Material supplied start
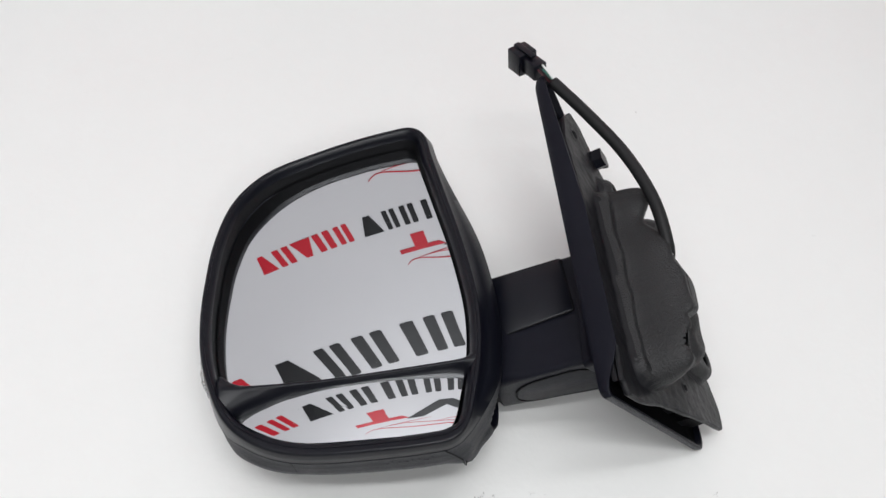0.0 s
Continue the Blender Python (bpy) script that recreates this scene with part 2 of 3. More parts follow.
Material supplied end
Material supplied start
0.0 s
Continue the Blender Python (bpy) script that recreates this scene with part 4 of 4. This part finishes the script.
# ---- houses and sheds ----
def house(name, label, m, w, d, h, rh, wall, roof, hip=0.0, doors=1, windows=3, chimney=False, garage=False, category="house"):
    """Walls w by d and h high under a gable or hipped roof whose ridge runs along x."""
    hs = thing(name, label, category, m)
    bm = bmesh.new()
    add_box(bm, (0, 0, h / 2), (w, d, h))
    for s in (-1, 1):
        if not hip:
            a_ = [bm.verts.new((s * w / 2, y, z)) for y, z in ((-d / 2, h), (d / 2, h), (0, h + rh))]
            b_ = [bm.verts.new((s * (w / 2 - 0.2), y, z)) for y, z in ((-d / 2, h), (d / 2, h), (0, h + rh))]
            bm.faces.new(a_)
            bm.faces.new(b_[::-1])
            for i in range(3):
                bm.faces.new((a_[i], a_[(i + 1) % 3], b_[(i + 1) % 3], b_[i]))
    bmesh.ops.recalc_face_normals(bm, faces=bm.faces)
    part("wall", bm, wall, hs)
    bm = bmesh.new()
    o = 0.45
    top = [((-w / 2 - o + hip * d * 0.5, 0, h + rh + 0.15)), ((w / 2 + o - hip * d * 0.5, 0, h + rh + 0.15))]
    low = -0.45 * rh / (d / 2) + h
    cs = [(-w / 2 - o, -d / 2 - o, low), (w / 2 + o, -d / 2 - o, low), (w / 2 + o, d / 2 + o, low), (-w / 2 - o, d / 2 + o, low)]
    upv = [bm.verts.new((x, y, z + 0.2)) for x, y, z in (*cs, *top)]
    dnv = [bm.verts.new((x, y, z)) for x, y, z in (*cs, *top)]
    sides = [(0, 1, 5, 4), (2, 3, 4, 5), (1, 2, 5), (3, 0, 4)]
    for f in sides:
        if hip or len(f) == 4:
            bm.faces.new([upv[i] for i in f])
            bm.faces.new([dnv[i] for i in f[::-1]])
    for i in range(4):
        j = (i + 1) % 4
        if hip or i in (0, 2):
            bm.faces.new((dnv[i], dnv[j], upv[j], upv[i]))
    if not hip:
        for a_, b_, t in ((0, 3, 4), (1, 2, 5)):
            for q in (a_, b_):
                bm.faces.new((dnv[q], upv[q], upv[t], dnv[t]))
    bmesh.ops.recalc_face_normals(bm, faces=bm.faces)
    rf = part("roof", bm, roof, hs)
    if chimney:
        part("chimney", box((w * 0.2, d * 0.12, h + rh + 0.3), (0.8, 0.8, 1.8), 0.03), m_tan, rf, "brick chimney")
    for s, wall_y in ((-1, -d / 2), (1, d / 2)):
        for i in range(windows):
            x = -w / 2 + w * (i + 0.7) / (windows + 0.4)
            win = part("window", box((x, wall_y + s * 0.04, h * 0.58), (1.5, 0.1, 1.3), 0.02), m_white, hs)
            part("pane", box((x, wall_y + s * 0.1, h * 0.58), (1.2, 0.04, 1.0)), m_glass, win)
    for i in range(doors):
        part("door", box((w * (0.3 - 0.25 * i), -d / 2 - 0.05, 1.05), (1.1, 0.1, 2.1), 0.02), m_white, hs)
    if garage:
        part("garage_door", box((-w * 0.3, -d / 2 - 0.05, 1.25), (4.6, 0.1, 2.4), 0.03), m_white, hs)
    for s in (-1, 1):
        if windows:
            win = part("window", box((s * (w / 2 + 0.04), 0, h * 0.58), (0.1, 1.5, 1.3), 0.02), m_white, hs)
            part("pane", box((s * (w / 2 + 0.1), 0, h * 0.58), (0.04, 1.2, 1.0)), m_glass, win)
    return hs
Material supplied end
Copy each line of the records that contains the word "with".

Continue the Blender Python (bpy) script that recreates this scene with part 2 of 3. More parts follow.
Continue the Blender Python (bpy) script that recreates this scene with part 4 of 4. This part finishes the script.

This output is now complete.